■ GOAL: Starting at the line that contains "setattr(scene.view_settings, path, value)", reproduce each line exactly up to and including the line that contains "# ---- scene". Reproduce nothing else.

■ MATERIAL FOR THE TASK:

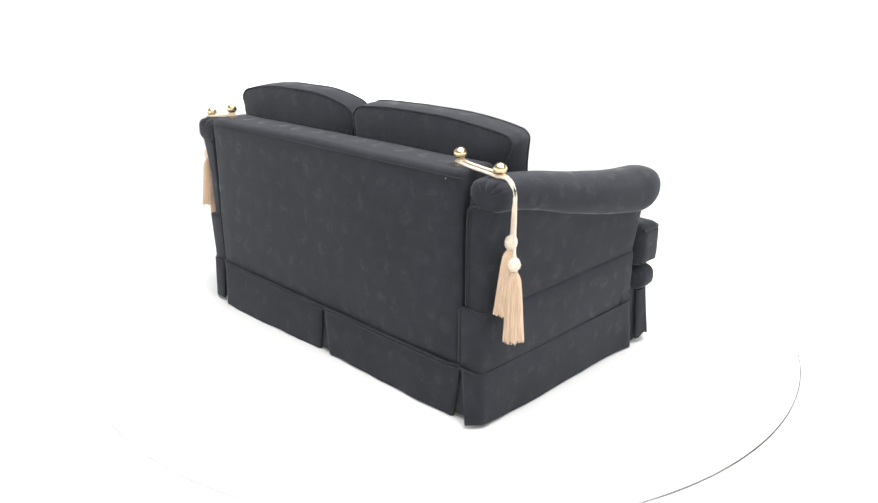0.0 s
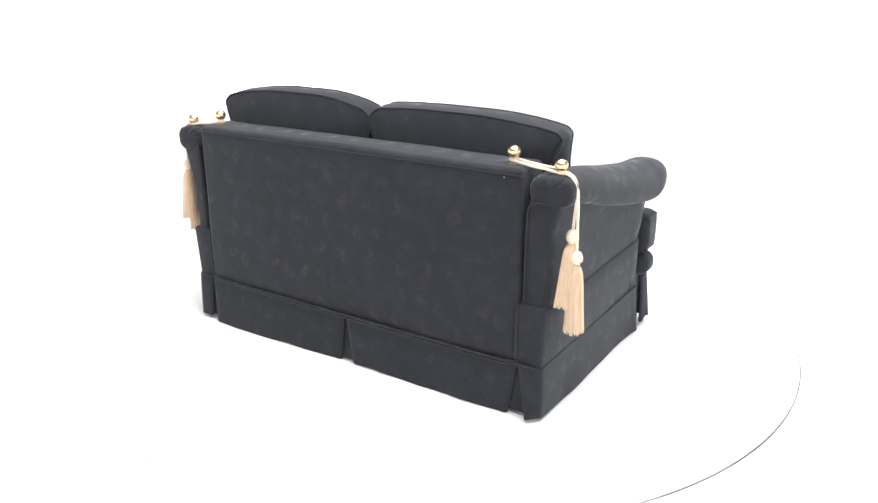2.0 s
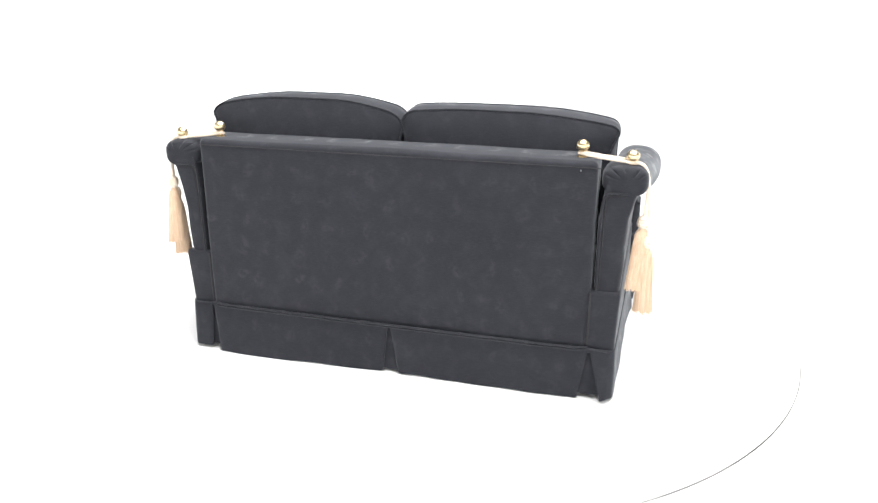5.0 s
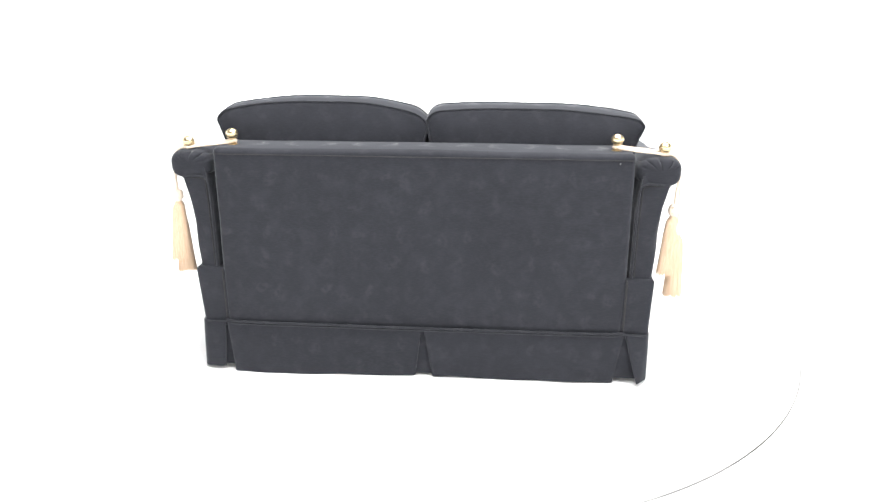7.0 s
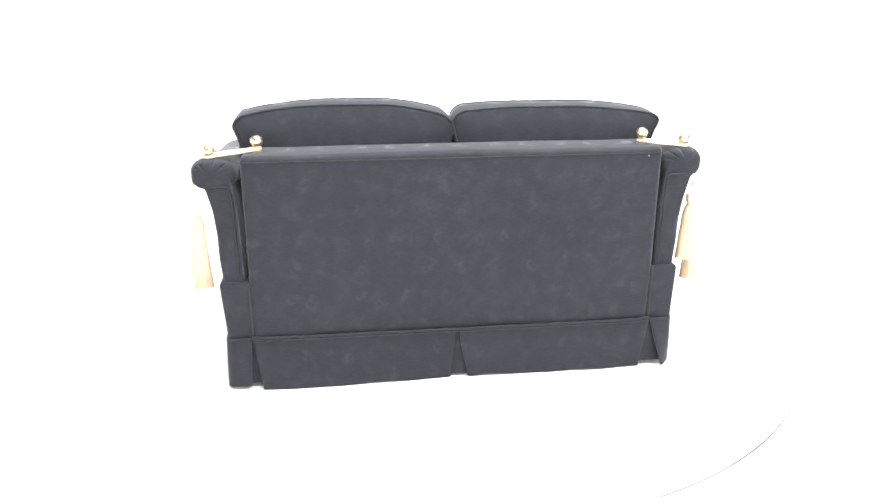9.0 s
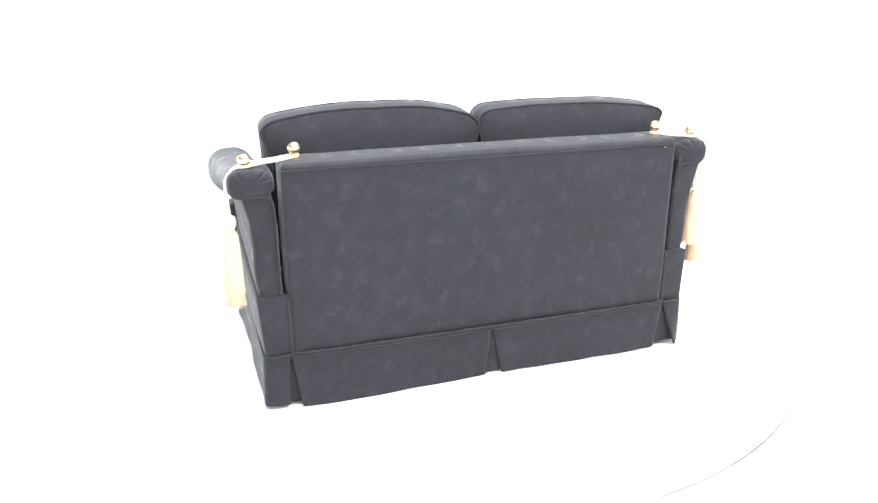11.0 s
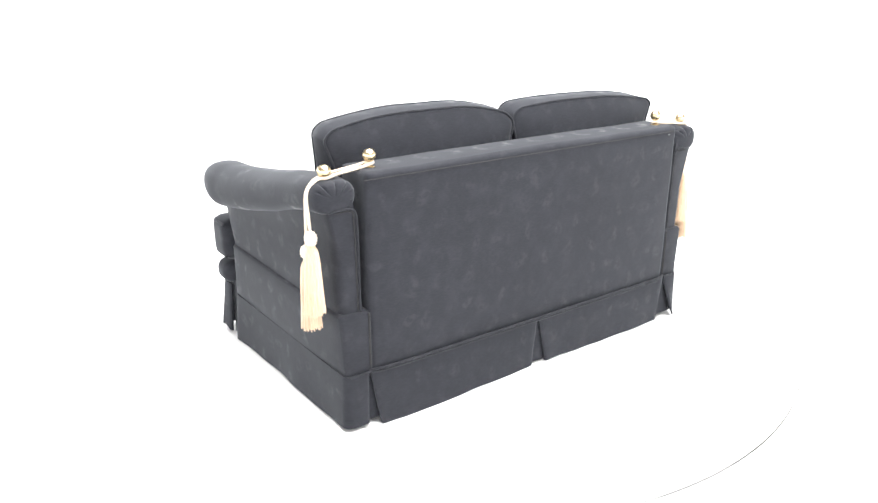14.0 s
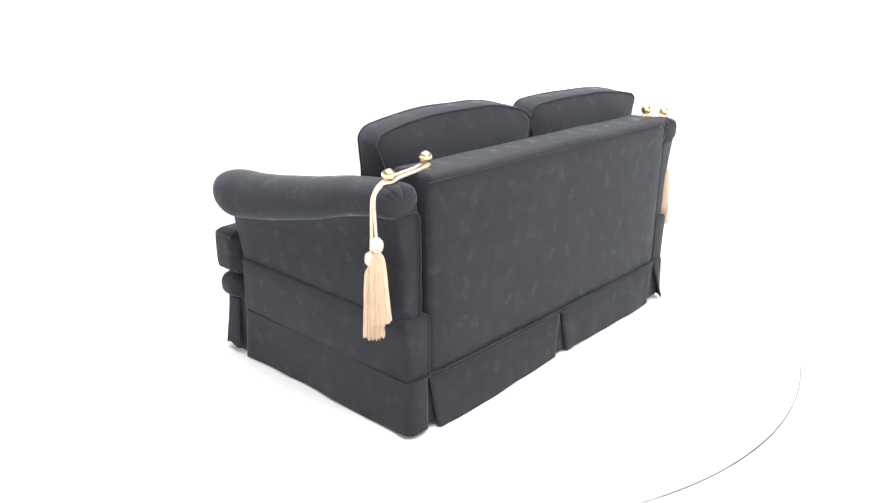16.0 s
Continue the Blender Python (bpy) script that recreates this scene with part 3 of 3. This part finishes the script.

==

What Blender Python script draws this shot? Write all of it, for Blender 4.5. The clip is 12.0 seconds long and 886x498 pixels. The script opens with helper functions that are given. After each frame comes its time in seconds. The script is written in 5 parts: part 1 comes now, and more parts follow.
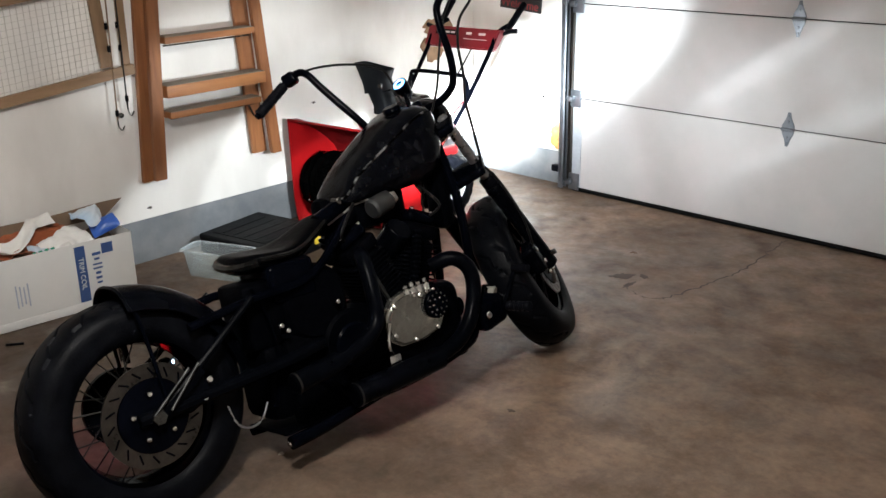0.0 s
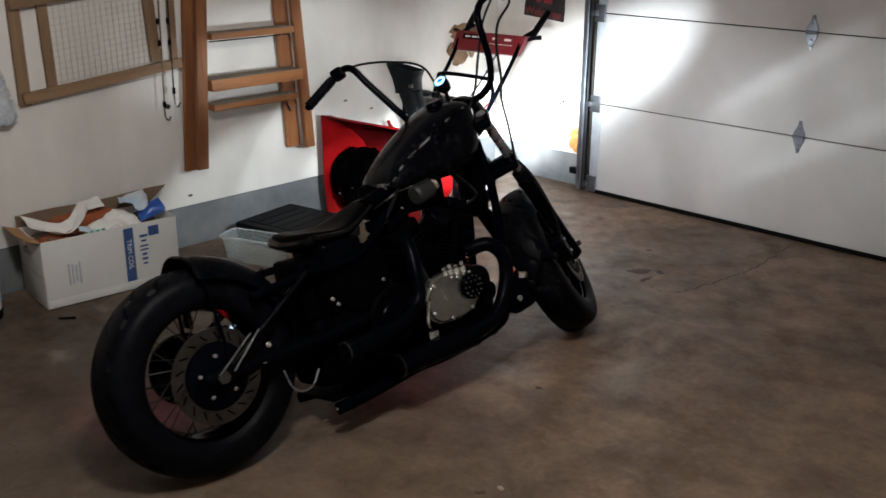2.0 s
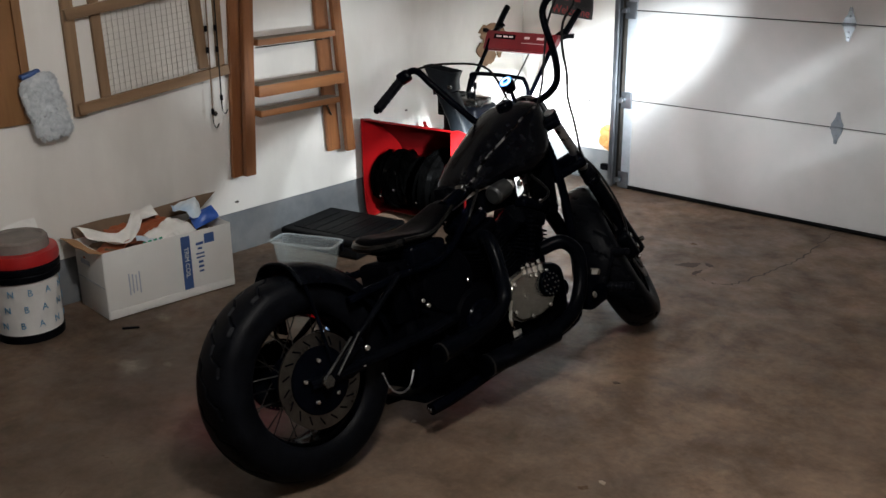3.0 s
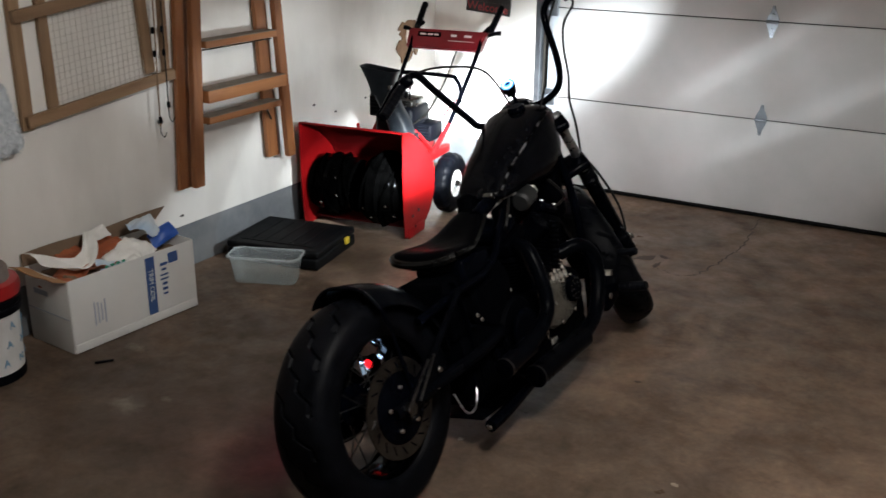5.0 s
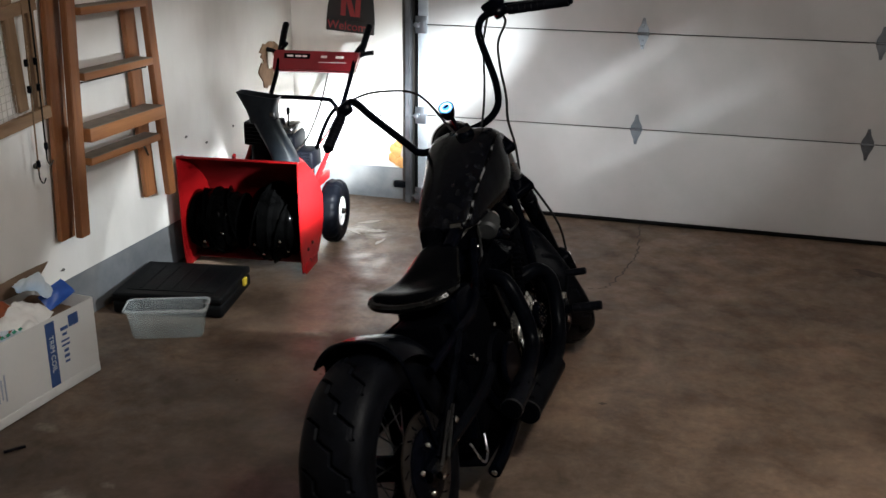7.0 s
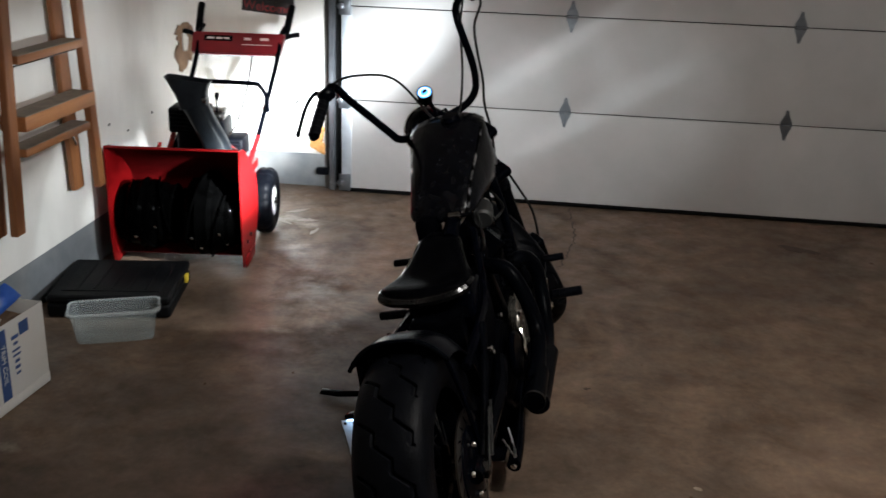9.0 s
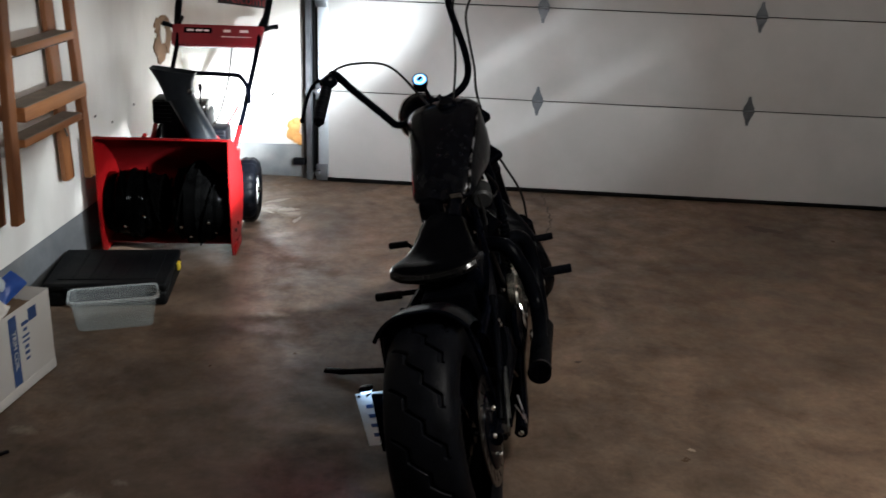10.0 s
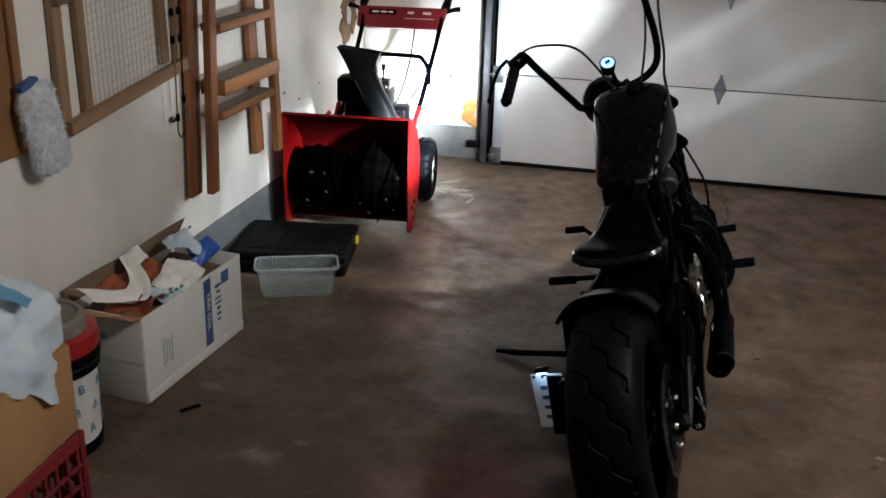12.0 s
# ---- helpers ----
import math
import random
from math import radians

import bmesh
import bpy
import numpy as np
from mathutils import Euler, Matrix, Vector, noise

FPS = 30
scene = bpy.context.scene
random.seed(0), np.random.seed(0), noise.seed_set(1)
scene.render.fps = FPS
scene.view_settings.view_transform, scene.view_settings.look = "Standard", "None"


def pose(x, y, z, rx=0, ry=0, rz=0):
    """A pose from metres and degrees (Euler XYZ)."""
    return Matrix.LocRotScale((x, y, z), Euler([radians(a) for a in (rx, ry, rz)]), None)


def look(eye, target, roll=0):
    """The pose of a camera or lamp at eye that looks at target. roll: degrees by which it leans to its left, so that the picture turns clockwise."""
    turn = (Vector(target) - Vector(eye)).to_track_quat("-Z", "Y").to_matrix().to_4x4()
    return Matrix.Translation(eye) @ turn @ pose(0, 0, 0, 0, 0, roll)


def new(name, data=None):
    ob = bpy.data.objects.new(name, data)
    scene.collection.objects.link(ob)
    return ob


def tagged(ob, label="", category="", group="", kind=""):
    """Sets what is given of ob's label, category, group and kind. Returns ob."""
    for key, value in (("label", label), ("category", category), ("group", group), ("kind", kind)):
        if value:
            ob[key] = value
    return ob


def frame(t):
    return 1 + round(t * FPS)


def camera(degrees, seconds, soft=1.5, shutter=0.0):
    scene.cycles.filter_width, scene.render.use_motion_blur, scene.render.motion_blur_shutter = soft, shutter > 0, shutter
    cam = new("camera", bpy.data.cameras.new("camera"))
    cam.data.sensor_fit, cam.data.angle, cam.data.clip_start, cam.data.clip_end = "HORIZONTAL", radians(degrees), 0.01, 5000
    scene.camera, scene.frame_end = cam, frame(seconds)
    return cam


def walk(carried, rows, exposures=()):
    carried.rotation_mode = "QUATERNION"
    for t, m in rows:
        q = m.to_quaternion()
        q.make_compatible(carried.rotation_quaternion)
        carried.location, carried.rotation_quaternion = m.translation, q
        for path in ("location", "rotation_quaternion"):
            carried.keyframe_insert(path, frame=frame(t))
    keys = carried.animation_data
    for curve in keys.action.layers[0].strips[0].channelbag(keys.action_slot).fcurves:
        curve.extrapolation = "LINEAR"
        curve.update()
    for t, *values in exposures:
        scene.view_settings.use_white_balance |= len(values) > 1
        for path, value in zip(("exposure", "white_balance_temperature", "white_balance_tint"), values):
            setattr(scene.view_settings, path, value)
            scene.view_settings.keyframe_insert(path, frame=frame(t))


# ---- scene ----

...

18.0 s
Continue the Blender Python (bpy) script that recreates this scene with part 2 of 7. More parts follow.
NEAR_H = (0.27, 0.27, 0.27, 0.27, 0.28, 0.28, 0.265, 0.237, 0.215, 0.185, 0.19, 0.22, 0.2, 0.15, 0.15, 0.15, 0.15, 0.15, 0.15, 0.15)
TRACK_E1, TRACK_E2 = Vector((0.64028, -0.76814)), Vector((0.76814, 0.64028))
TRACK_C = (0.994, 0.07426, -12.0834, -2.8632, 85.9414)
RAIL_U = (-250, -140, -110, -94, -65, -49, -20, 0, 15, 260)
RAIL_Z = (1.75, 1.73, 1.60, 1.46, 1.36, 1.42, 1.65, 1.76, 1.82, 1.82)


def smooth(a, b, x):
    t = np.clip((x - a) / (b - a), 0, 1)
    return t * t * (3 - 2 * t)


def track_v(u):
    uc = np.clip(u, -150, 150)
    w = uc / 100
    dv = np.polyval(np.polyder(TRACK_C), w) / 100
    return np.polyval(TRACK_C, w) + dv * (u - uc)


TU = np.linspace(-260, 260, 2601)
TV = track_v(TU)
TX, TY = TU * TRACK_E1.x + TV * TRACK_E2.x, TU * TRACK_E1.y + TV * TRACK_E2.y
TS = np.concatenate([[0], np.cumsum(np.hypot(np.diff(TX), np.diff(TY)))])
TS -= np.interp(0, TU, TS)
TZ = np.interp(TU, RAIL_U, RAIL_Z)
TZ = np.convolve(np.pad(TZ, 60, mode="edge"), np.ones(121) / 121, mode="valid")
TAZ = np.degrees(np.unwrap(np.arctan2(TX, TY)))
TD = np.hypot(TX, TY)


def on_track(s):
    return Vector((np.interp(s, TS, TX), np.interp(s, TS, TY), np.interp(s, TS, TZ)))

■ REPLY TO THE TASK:
            setattr(scene.view_settings, path, value)
            scene.view_settings.keyframe_insert(path, frame=frame(t))


# ---- scene ----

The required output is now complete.